+++ SUPPLIED DATA
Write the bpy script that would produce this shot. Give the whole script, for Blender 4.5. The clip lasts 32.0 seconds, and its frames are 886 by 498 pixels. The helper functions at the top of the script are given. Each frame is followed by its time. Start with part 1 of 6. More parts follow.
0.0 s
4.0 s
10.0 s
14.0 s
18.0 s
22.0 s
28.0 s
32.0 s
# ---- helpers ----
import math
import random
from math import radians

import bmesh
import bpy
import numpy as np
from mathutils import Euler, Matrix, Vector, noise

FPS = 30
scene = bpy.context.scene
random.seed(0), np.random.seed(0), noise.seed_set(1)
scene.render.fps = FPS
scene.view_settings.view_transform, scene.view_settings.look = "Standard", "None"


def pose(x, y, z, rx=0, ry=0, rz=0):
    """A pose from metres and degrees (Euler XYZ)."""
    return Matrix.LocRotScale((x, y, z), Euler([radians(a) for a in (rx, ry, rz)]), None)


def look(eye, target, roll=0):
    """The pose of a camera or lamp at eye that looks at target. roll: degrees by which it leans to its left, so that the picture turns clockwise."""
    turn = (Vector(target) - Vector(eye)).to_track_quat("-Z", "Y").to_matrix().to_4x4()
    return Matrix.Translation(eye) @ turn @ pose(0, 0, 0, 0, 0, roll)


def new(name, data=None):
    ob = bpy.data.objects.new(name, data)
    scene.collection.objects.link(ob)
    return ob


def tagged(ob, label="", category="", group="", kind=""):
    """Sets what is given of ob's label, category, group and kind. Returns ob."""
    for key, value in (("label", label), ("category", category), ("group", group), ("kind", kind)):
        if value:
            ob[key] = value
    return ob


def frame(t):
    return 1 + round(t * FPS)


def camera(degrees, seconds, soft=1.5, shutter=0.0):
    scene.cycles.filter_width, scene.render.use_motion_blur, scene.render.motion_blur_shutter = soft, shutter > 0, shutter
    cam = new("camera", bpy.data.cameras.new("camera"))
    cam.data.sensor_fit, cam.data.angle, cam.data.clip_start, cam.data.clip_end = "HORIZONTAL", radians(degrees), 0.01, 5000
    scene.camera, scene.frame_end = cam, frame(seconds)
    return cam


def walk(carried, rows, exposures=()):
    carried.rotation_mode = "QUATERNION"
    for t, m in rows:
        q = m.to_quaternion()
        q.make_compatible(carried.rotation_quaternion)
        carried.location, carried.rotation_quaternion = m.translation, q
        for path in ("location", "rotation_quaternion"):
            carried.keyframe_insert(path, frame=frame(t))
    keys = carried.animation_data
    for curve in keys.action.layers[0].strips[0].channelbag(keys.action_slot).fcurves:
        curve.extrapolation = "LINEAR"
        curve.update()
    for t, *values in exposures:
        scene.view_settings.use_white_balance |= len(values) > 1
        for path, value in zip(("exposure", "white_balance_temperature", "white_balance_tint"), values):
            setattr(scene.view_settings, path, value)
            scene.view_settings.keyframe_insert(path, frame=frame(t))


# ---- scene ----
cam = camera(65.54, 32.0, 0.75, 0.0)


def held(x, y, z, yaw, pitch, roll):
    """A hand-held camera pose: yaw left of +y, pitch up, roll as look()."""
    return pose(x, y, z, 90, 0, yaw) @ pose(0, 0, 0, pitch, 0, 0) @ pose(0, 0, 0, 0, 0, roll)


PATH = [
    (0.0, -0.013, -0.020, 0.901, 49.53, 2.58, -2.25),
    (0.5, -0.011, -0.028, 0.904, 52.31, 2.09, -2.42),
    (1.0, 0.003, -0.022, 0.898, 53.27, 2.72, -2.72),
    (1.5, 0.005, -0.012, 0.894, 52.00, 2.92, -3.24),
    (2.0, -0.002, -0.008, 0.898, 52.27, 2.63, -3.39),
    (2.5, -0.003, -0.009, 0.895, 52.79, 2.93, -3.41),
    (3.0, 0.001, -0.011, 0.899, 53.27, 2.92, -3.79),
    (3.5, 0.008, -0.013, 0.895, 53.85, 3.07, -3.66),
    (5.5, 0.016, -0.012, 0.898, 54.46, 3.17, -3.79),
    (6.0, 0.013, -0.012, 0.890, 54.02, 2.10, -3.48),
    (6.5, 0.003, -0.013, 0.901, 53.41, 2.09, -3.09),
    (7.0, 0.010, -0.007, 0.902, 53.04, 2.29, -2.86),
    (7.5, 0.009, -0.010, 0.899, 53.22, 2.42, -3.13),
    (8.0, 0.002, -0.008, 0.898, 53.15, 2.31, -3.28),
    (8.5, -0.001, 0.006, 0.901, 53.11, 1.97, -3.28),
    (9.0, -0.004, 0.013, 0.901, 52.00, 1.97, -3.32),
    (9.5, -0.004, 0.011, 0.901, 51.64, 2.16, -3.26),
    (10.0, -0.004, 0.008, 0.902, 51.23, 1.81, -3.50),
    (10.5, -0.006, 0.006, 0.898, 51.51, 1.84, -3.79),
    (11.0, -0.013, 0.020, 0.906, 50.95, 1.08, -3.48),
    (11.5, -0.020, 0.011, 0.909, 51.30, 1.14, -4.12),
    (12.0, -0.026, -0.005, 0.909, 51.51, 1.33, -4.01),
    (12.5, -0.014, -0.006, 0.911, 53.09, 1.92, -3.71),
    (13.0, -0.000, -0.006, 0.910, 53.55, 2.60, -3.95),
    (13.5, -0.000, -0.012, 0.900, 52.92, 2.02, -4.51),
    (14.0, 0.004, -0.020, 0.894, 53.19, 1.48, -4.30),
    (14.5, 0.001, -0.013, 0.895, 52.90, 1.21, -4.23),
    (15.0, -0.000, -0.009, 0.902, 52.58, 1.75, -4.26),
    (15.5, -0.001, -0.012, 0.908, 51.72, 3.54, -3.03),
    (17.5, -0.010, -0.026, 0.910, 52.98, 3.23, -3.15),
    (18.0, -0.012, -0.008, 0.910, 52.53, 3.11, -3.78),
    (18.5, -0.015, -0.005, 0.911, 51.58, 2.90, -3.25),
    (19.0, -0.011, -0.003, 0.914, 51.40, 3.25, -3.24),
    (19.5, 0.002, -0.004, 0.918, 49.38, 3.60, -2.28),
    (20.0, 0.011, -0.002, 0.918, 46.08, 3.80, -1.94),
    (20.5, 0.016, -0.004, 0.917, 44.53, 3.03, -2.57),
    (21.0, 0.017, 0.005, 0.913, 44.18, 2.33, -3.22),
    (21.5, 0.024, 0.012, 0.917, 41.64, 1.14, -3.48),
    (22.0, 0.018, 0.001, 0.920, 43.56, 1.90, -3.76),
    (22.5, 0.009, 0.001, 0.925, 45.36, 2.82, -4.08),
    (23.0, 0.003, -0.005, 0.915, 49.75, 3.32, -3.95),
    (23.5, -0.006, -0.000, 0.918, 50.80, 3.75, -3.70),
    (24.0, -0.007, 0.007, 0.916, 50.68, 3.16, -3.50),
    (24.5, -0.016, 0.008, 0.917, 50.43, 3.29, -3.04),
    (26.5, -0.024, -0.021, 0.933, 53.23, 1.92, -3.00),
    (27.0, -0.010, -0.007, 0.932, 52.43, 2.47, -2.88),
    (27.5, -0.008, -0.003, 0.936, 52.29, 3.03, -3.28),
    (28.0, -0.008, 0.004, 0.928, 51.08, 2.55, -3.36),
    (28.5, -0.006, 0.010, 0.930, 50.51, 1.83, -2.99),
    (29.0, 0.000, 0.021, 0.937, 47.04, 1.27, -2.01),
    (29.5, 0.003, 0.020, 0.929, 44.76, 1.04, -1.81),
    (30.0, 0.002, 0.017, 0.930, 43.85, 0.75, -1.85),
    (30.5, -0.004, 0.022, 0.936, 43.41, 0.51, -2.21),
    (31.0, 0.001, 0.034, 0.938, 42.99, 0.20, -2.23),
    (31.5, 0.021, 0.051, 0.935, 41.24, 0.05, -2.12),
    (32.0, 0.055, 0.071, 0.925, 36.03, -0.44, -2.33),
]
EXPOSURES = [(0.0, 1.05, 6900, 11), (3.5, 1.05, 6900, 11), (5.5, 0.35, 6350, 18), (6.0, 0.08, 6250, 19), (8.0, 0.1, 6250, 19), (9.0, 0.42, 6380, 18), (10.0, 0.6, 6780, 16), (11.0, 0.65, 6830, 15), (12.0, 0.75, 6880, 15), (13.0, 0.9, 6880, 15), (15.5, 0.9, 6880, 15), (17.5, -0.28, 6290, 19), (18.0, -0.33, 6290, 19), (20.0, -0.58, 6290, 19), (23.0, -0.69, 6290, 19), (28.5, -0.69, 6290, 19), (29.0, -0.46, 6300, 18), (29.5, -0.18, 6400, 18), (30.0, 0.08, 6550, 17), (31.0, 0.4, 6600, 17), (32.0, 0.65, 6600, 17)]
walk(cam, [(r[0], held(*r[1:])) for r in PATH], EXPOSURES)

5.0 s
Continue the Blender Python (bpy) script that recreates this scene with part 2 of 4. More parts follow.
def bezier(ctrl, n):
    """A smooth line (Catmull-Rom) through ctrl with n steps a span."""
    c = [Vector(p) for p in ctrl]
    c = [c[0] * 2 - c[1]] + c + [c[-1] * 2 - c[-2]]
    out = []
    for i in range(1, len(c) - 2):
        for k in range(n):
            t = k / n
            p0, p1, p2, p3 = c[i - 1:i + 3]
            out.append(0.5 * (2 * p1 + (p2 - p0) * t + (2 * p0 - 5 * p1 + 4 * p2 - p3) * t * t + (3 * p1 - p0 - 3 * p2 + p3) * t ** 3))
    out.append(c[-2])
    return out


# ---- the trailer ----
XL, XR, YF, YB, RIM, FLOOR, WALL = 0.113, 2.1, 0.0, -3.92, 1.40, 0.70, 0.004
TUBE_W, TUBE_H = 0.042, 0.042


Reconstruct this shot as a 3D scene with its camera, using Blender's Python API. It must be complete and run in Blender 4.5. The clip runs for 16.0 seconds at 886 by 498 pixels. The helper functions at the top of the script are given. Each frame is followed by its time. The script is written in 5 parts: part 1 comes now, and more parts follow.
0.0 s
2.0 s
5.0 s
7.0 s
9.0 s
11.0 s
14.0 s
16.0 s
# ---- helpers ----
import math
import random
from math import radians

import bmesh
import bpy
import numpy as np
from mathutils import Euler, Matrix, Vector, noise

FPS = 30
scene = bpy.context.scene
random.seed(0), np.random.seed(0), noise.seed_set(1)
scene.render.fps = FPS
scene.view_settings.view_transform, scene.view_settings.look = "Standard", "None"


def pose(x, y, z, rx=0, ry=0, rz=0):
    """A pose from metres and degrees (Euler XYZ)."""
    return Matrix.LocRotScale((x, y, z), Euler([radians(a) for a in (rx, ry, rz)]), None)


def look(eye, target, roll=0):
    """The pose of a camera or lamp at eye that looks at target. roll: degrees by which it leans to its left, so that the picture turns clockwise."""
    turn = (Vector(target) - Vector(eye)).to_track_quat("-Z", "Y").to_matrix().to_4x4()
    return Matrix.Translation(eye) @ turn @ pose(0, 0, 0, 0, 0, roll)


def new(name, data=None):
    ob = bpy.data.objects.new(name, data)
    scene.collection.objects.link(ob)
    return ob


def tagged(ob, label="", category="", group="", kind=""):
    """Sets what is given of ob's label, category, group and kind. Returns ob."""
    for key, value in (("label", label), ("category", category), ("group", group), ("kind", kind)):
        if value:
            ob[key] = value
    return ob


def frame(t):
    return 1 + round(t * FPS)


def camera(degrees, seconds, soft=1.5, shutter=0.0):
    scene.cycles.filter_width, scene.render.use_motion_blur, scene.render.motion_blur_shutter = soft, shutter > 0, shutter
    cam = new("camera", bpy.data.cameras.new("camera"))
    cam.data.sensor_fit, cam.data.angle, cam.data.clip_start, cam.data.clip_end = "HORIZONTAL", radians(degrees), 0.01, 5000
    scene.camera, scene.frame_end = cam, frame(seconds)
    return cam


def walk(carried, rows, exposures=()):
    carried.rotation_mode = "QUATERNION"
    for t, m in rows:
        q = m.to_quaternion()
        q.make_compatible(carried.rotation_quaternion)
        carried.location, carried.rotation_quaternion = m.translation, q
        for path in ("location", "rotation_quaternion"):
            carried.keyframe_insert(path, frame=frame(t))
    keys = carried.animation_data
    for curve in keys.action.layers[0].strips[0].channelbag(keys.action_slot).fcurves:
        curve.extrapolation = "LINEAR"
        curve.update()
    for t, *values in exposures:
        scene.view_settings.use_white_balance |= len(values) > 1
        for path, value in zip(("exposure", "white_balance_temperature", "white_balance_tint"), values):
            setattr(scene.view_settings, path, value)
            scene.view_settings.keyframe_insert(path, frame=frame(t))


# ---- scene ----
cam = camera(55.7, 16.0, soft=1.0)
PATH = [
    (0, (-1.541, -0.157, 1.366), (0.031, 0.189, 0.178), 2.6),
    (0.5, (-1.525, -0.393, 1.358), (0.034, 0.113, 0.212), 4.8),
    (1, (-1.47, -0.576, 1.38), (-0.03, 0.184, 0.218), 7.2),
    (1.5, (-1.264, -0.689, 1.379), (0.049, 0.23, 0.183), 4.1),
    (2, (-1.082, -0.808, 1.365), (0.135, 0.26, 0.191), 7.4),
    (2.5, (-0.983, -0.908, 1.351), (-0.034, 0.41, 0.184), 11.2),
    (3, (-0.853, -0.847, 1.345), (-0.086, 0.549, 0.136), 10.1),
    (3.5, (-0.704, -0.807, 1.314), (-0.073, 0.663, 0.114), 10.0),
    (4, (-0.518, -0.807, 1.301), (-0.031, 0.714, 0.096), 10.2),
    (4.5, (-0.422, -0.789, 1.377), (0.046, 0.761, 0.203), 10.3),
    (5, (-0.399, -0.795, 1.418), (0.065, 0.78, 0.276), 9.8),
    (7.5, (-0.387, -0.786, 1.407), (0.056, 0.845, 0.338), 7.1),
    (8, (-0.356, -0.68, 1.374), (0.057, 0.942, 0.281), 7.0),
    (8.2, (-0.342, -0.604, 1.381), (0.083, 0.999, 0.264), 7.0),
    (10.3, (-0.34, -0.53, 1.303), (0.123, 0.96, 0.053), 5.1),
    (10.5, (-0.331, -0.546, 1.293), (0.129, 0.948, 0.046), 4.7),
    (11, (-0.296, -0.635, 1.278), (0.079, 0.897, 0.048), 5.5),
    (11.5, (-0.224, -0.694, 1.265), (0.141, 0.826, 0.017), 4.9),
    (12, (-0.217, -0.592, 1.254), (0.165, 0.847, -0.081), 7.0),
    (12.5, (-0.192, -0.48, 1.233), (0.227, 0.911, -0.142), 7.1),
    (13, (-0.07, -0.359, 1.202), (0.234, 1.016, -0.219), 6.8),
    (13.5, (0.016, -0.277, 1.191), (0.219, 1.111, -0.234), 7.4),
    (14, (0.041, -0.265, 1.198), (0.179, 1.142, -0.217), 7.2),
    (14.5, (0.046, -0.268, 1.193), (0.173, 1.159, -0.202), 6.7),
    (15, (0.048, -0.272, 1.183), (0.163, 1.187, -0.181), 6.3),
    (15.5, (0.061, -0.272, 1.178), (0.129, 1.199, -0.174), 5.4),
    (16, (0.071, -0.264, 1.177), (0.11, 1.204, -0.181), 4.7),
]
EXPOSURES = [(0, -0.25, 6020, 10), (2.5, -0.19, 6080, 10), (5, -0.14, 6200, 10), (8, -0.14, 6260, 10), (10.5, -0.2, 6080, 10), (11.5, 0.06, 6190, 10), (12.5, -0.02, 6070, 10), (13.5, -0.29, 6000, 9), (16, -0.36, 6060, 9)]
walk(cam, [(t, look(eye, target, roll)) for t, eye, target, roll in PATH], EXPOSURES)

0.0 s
++++++
Tally the lines in these entries that have the string "walk" in them, then answer with the count and nothing else.

4